__SET TASK__: Transcribe the records that follow in their entirety, omitting any pictures.

__INFORMATION SHOWN__:
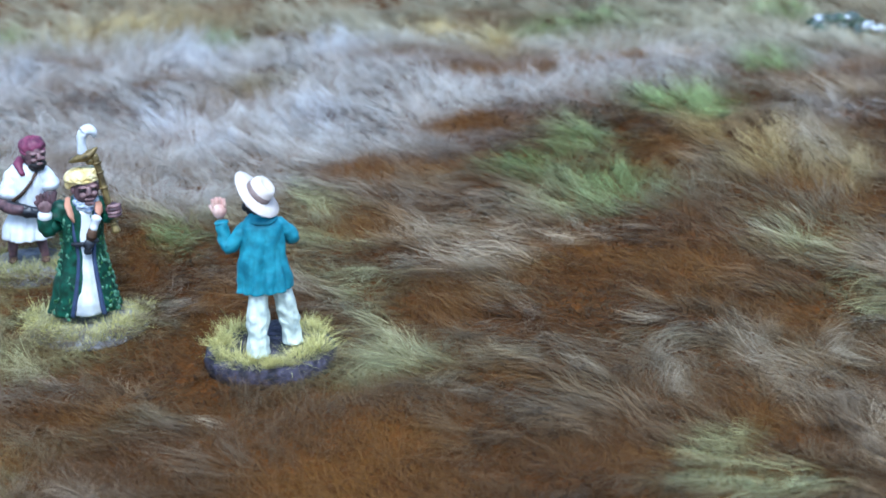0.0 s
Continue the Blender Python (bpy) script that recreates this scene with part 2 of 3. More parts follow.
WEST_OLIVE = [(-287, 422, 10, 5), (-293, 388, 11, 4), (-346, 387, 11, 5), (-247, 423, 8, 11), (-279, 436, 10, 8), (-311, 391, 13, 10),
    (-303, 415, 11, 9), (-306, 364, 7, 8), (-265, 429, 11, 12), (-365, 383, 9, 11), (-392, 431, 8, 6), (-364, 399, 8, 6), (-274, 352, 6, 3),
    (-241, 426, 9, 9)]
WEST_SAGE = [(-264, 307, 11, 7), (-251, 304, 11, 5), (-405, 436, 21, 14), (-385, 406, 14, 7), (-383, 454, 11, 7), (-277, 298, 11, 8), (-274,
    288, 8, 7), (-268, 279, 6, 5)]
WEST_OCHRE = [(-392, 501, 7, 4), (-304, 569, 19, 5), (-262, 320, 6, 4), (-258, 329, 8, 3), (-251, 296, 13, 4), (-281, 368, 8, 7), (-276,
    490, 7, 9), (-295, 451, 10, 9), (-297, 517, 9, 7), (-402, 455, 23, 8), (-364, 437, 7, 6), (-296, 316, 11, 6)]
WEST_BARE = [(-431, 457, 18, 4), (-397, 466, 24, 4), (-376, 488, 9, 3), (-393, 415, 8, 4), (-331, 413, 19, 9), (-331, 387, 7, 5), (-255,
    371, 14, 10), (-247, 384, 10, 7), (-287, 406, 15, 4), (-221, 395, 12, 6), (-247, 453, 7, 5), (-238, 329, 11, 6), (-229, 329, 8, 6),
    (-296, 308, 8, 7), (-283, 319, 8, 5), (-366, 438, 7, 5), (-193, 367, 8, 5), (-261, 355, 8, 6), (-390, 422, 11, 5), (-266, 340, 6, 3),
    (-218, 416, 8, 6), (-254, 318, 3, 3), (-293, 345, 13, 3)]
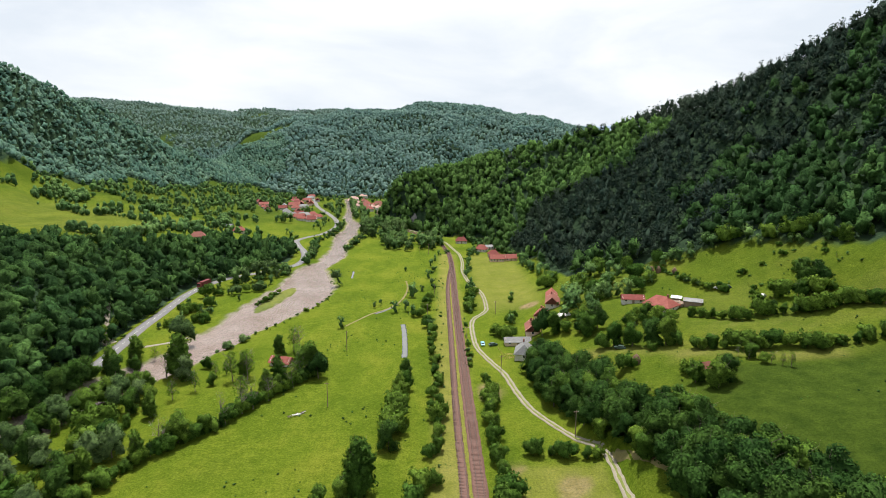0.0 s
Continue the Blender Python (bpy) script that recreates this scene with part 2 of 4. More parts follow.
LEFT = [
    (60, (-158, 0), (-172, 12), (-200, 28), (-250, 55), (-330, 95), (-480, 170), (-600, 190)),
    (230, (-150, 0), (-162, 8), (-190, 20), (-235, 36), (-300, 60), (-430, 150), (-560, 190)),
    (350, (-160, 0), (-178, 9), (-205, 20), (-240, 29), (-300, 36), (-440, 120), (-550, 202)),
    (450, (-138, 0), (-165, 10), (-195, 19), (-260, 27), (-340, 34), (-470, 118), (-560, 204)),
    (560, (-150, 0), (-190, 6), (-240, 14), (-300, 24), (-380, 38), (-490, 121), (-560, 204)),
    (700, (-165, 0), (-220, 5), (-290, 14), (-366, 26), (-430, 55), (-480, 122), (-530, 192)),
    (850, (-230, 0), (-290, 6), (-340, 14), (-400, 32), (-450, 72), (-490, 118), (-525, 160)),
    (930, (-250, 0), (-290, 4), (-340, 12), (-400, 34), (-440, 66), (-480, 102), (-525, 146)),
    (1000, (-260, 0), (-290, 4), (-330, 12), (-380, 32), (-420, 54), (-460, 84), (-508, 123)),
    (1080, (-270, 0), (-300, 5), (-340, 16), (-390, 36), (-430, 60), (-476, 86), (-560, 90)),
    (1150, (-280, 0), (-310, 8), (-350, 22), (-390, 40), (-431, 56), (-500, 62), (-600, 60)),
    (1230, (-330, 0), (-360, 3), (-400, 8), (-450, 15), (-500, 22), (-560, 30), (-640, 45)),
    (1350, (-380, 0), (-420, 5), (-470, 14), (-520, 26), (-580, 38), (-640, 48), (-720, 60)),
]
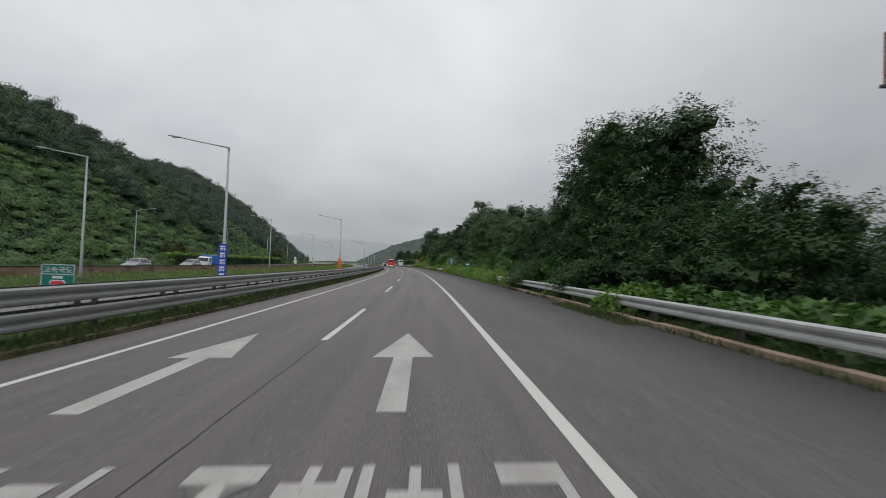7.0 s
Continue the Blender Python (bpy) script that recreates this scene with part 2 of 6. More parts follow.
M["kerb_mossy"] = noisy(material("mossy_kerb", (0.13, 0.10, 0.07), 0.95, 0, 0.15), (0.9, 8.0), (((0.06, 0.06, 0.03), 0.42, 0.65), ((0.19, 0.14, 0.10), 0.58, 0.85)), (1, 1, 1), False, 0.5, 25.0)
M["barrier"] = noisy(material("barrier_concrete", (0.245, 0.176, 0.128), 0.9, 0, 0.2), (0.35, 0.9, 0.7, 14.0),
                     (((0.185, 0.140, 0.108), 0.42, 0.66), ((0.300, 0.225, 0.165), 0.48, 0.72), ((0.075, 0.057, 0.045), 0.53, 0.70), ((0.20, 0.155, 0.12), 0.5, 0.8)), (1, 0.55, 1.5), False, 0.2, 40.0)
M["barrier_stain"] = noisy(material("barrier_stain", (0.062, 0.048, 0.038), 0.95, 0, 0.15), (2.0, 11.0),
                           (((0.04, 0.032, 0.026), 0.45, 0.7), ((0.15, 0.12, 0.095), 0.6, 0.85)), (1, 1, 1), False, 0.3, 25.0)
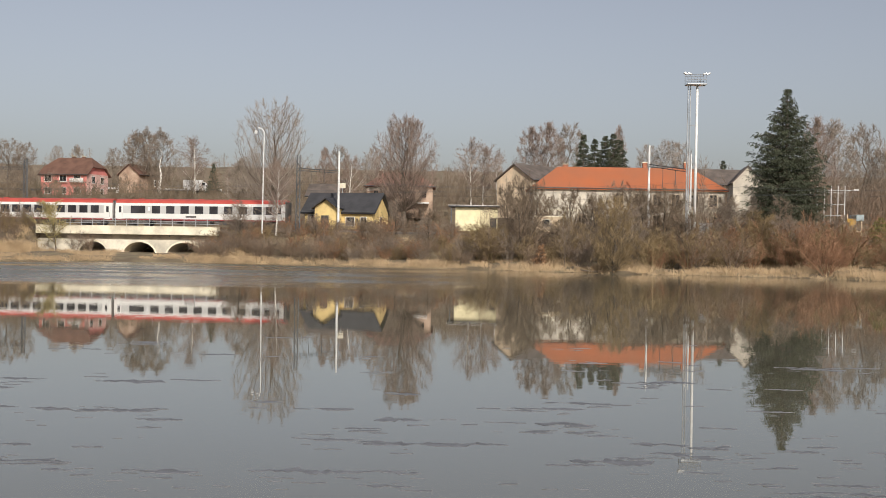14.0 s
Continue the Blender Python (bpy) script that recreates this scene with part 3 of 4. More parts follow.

__WRITTEN SOLUTION__:
0.0 s
Continue the Blender Python (bpy) script that recreates this scene with part 2 of 3. More parts follow.
WEST_OLIVE = [(-287, 422, 10, 5), (-293, 388, 11, 4), (-346, 387, 11, 5), (-247, 423, 8, 11), (-279, 436, 10, 8), (-311, 391, 13, 10),
    (-303, 415, 11, 9), (-306, 364, 7, 8), (-265, 429, 11, 12), (-365, 383, 9, 11), (-392, 431, 8, 6), (-364, 399, 8, 6), (-274, 352, 6, 3),
    (-241, 426, 9, 9)]
WEST_SAGE = [(-264, 307, 11, 7), (-251, 304, 11, 5), (-405, 436, 21, 14), (-385, 406, 14, 7), (-383, 454, 11, 7), (-277, 298, 11, 8), (-274,
    288, 8, 7), (-268, 279, 6, 5)]
WEST_OCHRE = [(-392, 501, 7, 4), (-304, 569, 19, 5), (-262, 320, 6, 4), (-258, 329, 8, 3), (-251, 296, 13, 4), (-281, 368, 8, 7), (-276,
    490, 7, 9), (-295, 451, 10, 9), (-297, 517, 9, 7), (-402, 455, 23, 8), (-364, 437, 7, 6), (-296, 316, 11, 6)]
WEST_BARE = [(-431, 457, 18, 4), (-397, 466, 24, 4), (-376, 488, 9, 3), (-393, 415, 8, 4), (-331, 413, 19, 9), (-331, 387, 7, 5), (-255,
    371, 14, 10), (-247, 384, 10, 7), (-287, 406, 15, 4), (-221, 395, 12, 6), (-247, 453, 7, 5), (-238, 329, 11, 6), (-229, 329, 8, 6),
    (-296, 308, 8, 7), (-283, 319, 8, 5), (-366, 438, 7, 5), (-193, 367, 8, 5), (-261, 355, 8, 6), (-390, 422, 11, 5), (-266, 340, 6, 3),
    (-218, 416, 8, 6), (-254, 318, 3, 3), (-293, 345, 13, 3)]
0.0 s
Continue the Blender Python (bpy) script that recreates this scene with part 2 of 4. More parts follow.
LEFT = [
    (60, (-158, 0), (-172, 12), (-200, 28), (-250, 55), (-330, 95), (-480, 170), (-600, 190)),
    (230, (-150, 0), (-162, 8), (-190, 20), (-235, 36), (-300, 60), (-430, 150), (-560, 190)),
    (350, (-160, 0), (-178, 9), (-205, 20), (-240, 29), (-300, 36), (-440, 120), (-550, 202)),
    (450, (-138, 0), (-165, 10), (-195, 19), (-260, 27), (-340, 34), (-470, 118), (-560, 204)),
    (560, (-150, 0), (-190, 6), (-240, 14), (-300, 24), (-380, 38), (-490, 121), (-560, 204)),
    (700, (-165, 0), (-220, 5), (-290, 14), (-366, 26), (-430, 55), (-480, 122), (-530, 192)),
    (850, (-230, 0), (-290, 6), (-340, 14), (-400, 32), (-450, 72), (-490, 118), (-525, 160)),
    (930, (-250, 0), (-290, 4), (-340, 12), (-400, 34), (-440, 66), (-480, 102), (-525, 146)),
    (1000, (-260, 0), (-290, 4), (-330, 12), (-380, 32), (-420, 54), (-460, 84), (-508, 123)),
    (1080, (-270, 0), (-300, 5), (-340, 16), (-390, 36), (-430, 60), (-476, 86), (-560, 90)),
    (1150, (-280, 0), (-310, 8), (-350, 22), (-390, 40), (-431, 56), (-500, 62), (-600, 60)),
    (1230, (-330, 0), (-360, 3), (-400, 8), (-450, 15), (-500, 22), (-560, 30), (-640, 45)),
    (1350, (-380, 0), (-420, 5), (-470, 14), (-520, 26), (-580, 38), (-640, 48), (-720, 60)),
]
7.0 s
Continue the Blender Python (bpy) script that recreates this scene with part 2 of 6. More parts follow.
M["kerb_mossy"] = noisy(material("mossy_kerb", (0.13, 0.10, 0.07), 0.95, 0, 0.15), (0.9, 8.0), (((0.06, 0.06, 0.03), 0.42, 0.65), ((0.19, 0.14, 0.10), 0.58, 0.85)), (1, 1, 1), False, 0.5, 25.0)
M["barrier"] = noisy(material("barrier_concrete", (0.245, 0.176, 0.128), 0.9, 0, 0.2), (0.35, 0.9, 0.7, 14.0),
                     (((0.185, 0.140, 0.108), 0.42, 0.66), ((0.300, 0.225, 0.165), 0.48, 0.72), ((0.075, 0.057, 0.045), 0.53, 0.70), ((0.20, 0.155, 0.12), 0.5, 0.8)), (1, 0.55, 1.5), False, 0.2, 40.0)
M["barrier_stain"] = noisy(material("barrier_stain", (0.062, 0.048, 0.038), 0.95, 0, 0.15), (2.0, 11.0),
                           (((0.04, 0.032, 0.026), 0.45, 0.7), ((0.15, 0.12, 0.095), 0.6, 0.85)), (1, 1, 1), False, 0.3, 25.0)
14.0 s
Continue the Blender Python (bpy) script that recreates this scene with part 3 of 4. More parts follow.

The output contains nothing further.